What "software crisis"? Since its inception in the 50s or so, software has only gone from strength to strength.




Projects running over-budget

Projects running over-time

Software was very inefficient

Software was of low quality

Software often did not meet requirements

Projects were unmanageable and code difficult to maintain

Software was never delivered

Yeah, that one.


A "crisis" would imply that:

1) we don't get increasingly bigger and more powerful systems

2) we're behind some previously existing "no crisis" state

Both (1) and (2) are factually wrong.

Projects running over-budge, over-time, often not meet requirements etc, are not a crisis in the actual meaning of the world.

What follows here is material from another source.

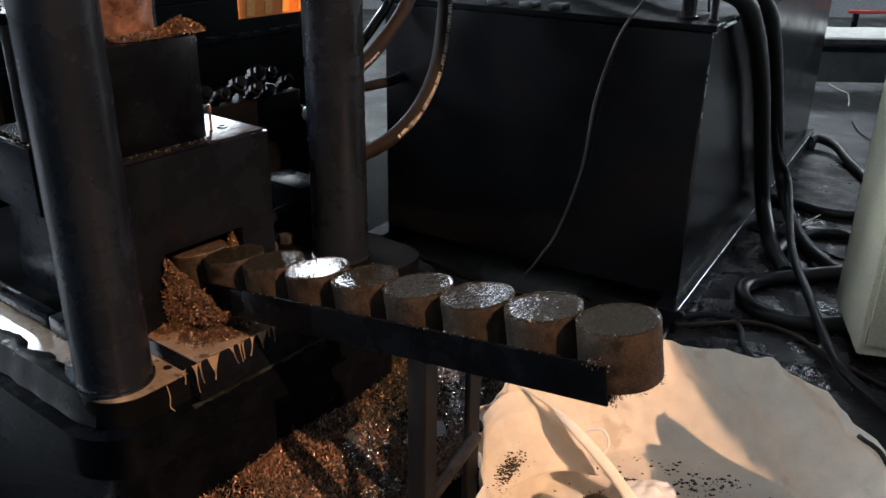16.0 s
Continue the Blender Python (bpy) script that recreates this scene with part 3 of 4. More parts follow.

It's just a normal state of affairs.

And despite that we have got from the laughingly primitive software in the 50s and 60s, to the software "eating the world" today, and have systems with 10 to 100 or 1000 more lines of code, and way more functionality -- even in our pockets.

If only "crisis" looked that way in other domains too.

It's not a crisis, it's just unrealistic expectations.

Even if we could do 100x better in the _future_, it wouldn't justify the term crisis for the state we're in, and have been for decades.


> Both (1) and (2) are factually wrong.

You are factually wrong because you know only the status quo that emerged from that crisis.

> Projects running over-budge, over-time, often not meet requirements etc, are not a crisis in the actual meaning of the world.

> It's just a normal state of affairs.

To you it is.

To the people in the 1960s, it wasn't.

Because they had previously experienced a state where the hardware imposed such drastical limits on the possible size and complexity of software that each programmer working on a project could intimately know and understand every piece of code in it and the requirements that influenced it.

The change from that to one where programmers understand only part of a project is absolutely fundamental and completely changes the way you have to work to achieve your goals. Now your project will fail if you cannot manage and divide-and-conquer its complexity in some way.